Potential bearish patterns
This is effectively the reverse of a hammer. The price initially moves sharply higher during the day but then reverse course and trade close to opening levels. This is an important warning that buyers have lost control.
This is the opposite of a bullish engulfing.
Prices move higher in the first candle and initially move to fresh highs in the second candle. Prices then fall sharply and close below the first-day opening level.
This is an important warning that sellers have started to gain control.
Bullish and bearish engulfing candles
There are many more candlestick patterns, some more useful than others.
Limitations of using technical analysis
Keep it simple
One important risk of using charts is making it too complicated. There are a very high number of indicators which can be added to a chart in an attempt to improve the predictive power. There is, however, an important risk that the position will become over-complicated and analysis will effectively become meaningless.
Technical analysis is not magic
An important error is to consider technical analysis infallible and the overriding determinant of prices.
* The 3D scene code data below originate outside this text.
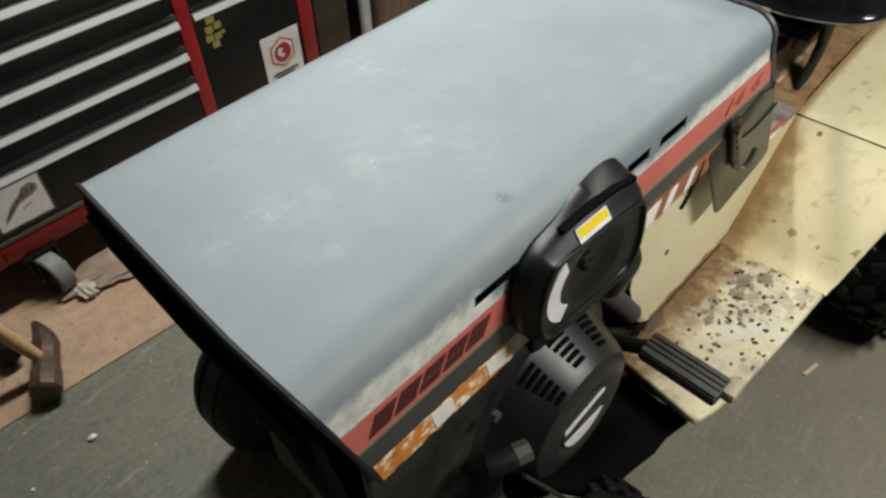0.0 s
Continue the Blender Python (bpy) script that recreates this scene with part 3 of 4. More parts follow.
# Dash sides, slanting back past the hood.
for y0, y1 in ((-0.004, 0.002), (W - 0.002, W + 0.004)):
    dash = part("dash_side", prism([(0.712, 0.800), (0.862, 0.838), (0.912, 0.824), (0.938, 0.78), (1.000, 0.648), (0.985, 0.635), (0.835, 0.606), (0.822, 0.612), (0.742, 0.745)], "y", y0, y1, bevel=0.0015), M_DASH, tractor, "oily dark brown dash side")
    if y0 < 0:
        part("dash_crease", tube([(0.80, y0 - 0.001, 0.775), (0.87, y0 - 0.001, 0.765), (0.948, y0 - 0.001, 0.775)], 0.0022, seg=6), M_DASH, dash)
part("dash_top", prism([(0.868, 0.885), (0.880, 0.885), (0.95, 0.78), (1.0, 0.645), (0.985, 0.64), (0.93, 0.77)], "y", 0.004, W - 0.004, bevel=0.002), M_BLACKTRIM, tractor, "black dash panel")
latch = part("hood_latch", prism([(0.744, 0.840), (0.766, 0.848), (0.822, 0.748), (0.824, 0.728), (0.812, 0.720), (0.798, 0.738)], "y", -0.014, -0.006, bevel=0.002), M_DASH, tractor, "dark strap latch")
part("bolt", lathe([(0.0, 0.0), (0.009, 0.0), (0.009, 0.016), (0.0, 0.016)], at_axle(0.760, -0.006, 0.832), seg=6), M_RUSTIRON, latch)
for k in range(4):
    part("strap_hole", lathe([(0.0, 0.0), (0.0035, 0.0), (0.0035, 0.0008), (0.0, 0.0008)], at_axle(0.768 + 0.0105 * k, -0.0138, 0.815 - 0.019 * k), seg=10), M_VOID, latch)
part("hook", tube([(0.808, -0.014, 0.738), (0.816, -0.019, 0.722), (0.828, -0.022, 0.717), (0.839, -0.024, 0.728), (0.845, -0.025, 0.750)], [0.0045, 0.005, 0.005, 0.0048, 0.004], seg=8), M_STEEL, latch, "bright steel hook end")
part("hanging_wire", tube([(0.700, 0.0, 0.80), (0.690, -0.002, 0.77), (0.672, 0.0, 0.735), (0.668, 0.002, 0.722)], 0.003, seg=6), M_GREASE, tractor, "dark hanging wire")


# Footboard, fender and deck.
def footboard():
    bm = bmesh.new()
    outline = [(0.625, 0.030), (0.612, -0.06), (0.598, -0.130), (0.597, -0.146), (0.606, -0.154), (0.645, -0.165), (0.74, -0.178), (0.86, -0.186), (1.060, -0.195), (1.060, 0.030)]
    prism(outline, "z", 0.350, 0.370, bevel=0.006, bm=bm, segs=3)
    return bm


foot = part("footboard", footboard(), M_FOOT, tractor, "cream footboard worn to grey and brown rust")
part("front_lip", tube([(0.630, 0.02, 0.350), (0.618, -0.06, 0.350), (0.606, -0.125, 0.350), (0.608, -0.143, 0.350), (0.640, -0.155, 0.350)], 0.007, seg=8), M_GREASE, foot, "dark folded front edge")
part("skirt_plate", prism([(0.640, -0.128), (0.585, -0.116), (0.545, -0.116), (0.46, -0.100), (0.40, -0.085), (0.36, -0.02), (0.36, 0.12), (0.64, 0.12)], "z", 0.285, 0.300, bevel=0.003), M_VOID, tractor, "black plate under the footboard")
rng = random.Random(4)
hole = lathe([(0.0, 0.0), (0.0042, 0.0), (0.0034, 0.0010), (0.0, 0.0016)], Matrix(), seg=8)
hole_mesh = finish(hole, "tread_dimple", M_DARKBROWN)
for i in range(9):
    for j in range(5):
        x, y = 0.690 + 0.040 * i + 0.016 * (j % 2), -0.040 - 0.032 * j
        ob = new("tread_dimple", hole_mesh)
        ob.matrix_basis = Matrix.Translation((x + rng.uniform(-0.007, 0.007), y + rng.uniform(-0.006, 0.006), 0.3702)) @ Matrix.Rotation(rng.uniform(-0.6, 0.6), 4, "Z") @ Matrix.Diagonal((rng.uniform(0.8, 1.5), rng.uniform(0.6, 0.95), 1, 1))
        ob.parent = foot
        ob.matrix_parent_inverse = base_of(foot).inverted()


def sweep_plate(rows, y_of, thick):
    """A bent plate: rows of (x, z) from front to back, across the y values that y_of(x) gives."""
    bm = bmesh.new()
    grid = [[bm.verts.new((x, y, z - drop)) for y, drop in y_of(x)] for x, z in rows]
    for a, b in zip(grid, grid[1:]):
        for k in range(len(a) - 1):
            bm.faces.new((a[k], b[k], b[k + 1], a[k + 1]))
    bmesh.ops.recalc_face_normals(bm, faces=bm.faces)
    bmesh.ops.solidify(bm, geom=bm.faces[:], thickness=thick)
    return bm


def fender_across(x):
    out = -0.195 - 0.062 * min(max((x - 1.035) / 0.25, 0), 1)
    f = min(max((x - 1.04) / 0.16, 0.02), 1)
    return [(0.03, 0.0), (0.018, 0.0), (-0.10, 0.0), (out + 0.02, 0.0), (out + 0.006, 0.004 * f), (out, 0.014 * f), (out, 0.03 * f)]


fender = part("fender", sweep_plate([(1.022, 0.3680), (1.040, 0.3712), (1.056, 0.380), (1.070, 0.396), (1.10, 0.433), (1.17, 0.510), (1.2405, 0.583)], fender_across, 0.003), M_FENDER, tractor, "cream fender front with brown stains")
part("fender", sweep_plate([(1.2445, 0.586), (1.32, 0.602), (1.42, 0.613), (1.55, 0.622), (1.70, 0.625), (1.85, 0.612), (1.92, 0.58)], fender_across, 0.003), M_FENDER, tractor, "cream fender top with brown stains")
part("fender_seam", box((1.2400, -0.255, 0.574), (1.2450, 0.02, 0.580)), M_DECKTAN, fender)
for x, y in ((1.262, -0.03), (1.263, -0.2)):
    part("bolt", lathe([(0.0, 0.0), (0.0068, 0.0), (0.0055, 0.003), (0.0, 0.004)], Matrix.Translation((x - 0.035, y, 0.570)) @ Matrix.Rotation(radians(-45), 4, "Y"), seg=8), M_DECKTAN, fender)
SLOPE = math.atan2(0.150, 0.1405)


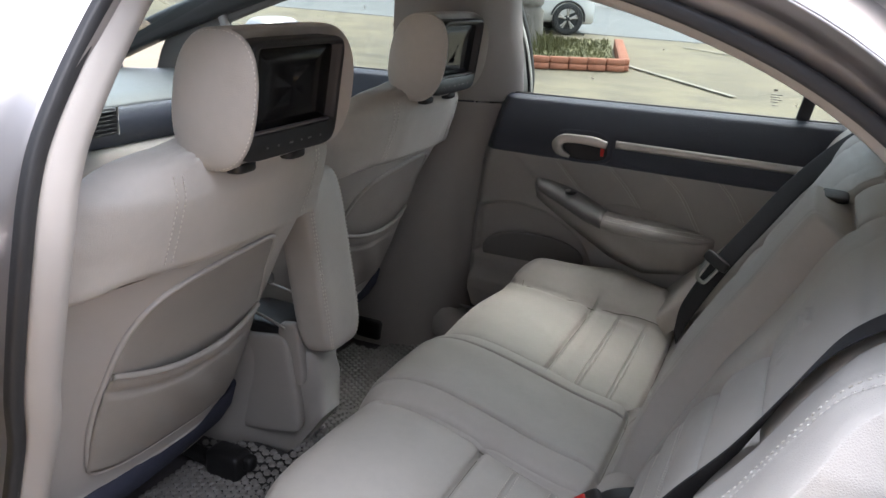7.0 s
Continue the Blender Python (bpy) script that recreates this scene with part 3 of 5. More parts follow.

For example, any sharp change in fundamentals will be more important for underlying trends. It is vital to see technical analysis as one tool in assessing likely trends and not the sole determinant. A major fundamental event will have a much greater impact on prices and completely override technical factors.
Another danger of technical analysis is the attempt to force a pattern when the evidence is not clear. There is always some leeway in analysis, but there is no value in trying to find a pattern where none exists. Technical analysis is also subjective with situations open to a number of interpretations.